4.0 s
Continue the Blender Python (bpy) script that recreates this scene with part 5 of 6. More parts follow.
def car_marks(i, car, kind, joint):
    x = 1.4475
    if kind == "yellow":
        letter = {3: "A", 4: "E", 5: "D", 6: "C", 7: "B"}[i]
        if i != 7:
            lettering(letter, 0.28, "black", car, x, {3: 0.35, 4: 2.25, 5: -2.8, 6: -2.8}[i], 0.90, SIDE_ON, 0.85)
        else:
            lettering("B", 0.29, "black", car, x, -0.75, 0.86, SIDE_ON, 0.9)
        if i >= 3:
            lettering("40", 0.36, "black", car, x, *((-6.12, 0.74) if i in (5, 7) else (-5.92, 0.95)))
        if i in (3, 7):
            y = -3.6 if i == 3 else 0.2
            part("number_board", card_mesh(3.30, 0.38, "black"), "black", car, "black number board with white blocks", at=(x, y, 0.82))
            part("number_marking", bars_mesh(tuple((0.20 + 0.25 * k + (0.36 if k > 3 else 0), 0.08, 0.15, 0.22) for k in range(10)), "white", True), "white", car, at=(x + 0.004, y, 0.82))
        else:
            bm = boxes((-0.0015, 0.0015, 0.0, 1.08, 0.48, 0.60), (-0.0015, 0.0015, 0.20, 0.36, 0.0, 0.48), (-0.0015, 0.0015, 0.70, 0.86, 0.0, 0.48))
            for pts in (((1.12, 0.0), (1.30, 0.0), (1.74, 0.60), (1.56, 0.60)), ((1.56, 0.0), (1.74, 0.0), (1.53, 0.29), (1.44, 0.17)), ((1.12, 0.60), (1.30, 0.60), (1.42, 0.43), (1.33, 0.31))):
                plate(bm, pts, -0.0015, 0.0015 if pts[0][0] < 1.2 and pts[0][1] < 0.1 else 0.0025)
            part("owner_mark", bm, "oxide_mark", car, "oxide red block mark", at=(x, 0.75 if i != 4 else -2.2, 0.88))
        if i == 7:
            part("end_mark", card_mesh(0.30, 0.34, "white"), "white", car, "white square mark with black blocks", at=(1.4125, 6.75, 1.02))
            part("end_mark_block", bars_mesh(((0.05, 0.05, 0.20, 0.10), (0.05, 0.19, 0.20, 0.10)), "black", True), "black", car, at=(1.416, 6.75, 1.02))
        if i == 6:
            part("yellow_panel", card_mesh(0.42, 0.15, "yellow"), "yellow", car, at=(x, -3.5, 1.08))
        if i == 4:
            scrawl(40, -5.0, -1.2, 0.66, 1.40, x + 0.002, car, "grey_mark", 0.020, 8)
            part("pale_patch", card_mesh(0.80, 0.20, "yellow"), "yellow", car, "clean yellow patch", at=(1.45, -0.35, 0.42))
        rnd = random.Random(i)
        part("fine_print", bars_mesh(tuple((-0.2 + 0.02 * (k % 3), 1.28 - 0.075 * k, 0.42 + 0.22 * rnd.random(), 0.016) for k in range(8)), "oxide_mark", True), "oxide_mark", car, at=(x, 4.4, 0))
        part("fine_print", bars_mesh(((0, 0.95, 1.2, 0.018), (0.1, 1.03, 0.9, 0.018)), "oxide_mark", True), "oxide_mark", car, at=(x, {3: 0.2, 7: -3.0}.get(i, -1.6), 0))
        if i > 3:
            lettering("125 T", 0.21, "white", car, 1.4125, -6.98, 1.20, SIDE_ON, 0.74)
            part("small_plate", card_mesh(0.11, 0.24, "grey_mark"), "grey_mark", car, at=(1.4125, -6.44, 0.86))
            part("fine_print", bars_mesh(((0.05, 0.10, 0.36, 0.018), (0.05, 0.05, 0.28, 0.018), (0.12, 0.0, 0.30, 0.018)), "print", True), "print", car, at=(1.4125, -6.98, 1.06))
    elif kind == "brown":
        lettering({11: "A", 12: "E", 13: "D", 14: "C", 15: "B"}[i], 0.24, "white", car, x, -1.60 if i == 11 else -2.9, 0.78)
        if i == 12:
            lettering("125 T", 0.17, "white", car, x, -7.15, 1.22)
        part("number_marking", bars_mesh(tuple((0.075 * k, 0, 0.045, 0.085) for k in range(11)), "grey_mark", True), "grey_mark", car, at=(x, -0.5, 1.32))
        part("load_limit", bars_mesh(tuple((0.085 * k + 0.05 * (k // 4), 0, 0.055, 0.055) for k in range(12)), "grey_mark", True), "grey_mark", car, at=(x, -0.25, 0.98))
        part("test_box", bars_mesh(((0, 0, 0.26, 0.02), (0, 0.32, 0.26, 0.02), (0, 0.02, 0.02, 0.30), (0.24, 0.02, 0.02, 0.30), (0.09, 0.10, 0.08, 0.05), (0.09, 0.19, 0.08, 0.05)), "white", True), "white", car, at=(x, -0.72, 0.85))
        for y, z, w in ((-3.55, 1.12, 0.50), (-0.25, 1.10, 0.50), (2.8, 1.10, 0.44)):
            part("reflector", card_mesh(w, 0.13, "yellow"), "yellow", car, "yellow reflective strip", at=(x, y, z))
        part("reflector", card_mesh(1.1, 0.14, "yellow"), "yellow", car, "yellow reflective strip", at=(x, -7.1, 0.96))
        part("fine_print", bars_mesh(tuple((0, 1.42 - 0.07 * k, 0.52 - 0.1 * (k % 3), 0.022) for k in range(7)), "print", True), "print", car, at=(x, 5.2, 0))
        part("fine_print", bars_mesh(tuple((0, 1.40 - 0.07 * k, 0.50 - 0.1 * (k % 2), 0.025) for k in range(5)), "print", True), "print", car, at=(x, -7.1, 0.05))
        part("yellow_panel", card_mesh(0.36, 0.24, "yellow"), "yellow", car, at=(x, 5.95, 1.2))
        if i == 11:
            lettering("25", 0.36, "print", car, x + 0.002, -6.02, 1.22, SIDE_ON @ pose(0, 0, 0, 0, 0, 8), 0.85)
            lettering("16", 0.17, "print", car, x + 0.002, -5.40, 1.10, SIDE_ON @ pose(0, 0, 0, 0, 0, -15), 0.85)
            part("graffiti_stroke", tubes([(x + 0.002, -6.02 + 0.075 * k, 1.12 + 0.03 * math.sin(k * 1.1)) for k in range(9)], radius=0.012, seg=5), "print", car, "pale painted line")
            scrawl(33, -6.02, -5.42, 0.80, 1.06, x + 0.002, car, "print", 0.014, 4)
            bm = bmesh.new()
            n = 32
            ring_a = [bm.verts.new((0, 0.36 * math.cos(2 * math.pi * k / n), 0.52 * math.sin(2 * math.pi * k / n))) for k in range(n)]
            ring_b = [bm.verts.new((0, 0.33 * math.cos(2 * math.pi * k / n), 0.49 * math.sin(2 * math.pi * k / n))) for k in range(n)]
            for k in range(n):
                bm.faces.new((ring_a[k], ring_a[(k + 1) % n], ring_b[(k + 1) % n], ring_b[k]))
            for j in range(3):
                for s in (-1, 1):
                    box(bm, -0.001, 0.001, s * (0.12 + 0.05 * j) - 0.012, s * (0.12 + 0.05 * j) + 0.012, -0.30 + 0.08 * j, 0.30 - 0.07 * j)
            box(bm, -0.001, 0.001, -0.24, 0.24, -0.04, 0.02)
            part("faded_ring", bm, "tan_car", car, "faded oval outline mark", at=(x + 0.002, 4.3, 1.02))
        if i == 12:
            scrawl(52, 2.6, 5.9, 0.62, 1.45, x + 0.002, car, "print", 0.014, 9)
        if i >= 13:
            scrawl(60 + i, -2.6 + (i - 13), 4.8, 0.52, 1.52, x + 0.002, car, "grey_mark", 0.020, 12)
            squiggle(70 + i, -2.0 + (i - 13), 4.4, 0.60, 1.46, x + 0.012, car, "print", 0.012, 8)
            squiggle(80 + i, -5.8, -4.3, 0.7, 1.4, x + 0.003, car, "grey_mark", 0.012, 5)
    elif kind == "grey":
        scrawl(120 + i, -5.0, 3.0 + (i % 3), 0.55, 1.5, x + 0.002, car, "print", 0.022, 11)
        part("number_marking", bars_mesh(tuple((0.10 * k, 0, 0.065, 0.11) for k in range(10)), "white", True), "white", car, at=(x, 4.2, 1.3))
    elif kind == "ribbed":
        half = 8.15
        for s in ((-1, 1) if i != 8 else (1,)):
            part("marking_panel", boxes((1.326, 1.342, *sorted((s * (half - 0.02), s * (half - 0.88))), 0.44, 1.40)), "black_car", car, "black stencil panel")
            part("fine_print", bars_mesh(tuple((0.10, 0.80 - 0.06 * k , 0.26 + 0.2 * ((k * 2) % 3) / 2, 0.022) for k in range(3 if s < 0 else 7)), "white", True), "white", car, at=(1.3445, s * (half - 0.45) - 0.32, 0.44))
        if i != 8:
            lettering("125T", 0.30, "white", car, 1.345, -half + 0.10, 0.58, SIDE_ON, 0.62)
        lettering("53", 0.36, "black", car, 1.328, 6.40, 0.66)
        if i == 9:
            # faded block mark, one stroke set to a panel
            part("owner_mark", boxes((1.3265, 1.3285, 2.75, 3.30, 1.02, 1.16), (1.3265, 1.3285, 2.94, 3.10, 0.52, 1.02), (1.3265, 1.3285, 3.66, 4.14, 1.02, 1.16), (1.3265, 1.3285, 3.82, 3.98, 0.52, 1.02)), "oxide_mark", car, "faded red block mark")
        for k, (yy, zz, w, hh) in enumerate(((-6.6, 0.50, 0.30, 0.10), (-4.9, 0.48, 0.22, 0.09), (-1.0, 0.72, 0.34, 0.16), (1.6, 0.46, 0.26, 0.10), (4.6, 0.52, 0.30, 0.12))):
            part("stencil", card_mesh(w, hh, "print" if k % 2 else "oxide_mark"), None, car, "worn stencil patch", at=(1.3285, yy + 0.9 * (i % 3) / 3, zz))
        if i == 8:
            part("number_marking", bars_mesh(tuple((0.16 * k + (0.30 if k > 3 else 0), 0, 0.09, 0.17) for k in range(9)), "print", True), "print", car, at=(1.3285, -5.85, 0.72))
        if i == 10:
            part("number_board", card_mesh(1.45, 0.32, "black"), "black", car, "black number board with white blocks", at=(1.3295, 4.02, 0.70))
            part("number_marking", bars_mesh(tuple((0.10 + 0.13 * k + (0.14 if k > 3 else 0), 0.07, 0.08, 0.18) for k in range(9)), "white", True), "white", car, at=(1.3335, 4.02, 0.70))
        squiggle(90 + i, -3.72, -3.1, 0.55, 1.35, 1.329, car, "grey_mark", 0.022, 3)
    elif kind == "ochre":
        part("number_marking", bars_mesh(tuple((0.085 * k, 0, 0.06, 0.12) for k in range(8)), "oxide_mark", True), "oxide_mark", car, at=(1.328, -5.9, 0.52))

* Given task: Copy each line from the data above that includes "with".

* Complete answer:
Continue the Blender Python (bpy) script that recreates this scene with part 5 of 6. More parts follow.
            part("number_board", card_mesh(3.30, 0.38, "black"), "black", car, "black number board with white blocks", at=(x, y, 0.82))
            part("end_mark", card_mesh(0.30, 0.34, "white"), "white", car, "white square mark with black blocks", at=(1.4125, 6.75, 1.02))
            part("number_board", card_mesh(1.45, 0.32, "black"), "black", car, "black number board with white blocks", at=(1.3295, 4.02, 0.70))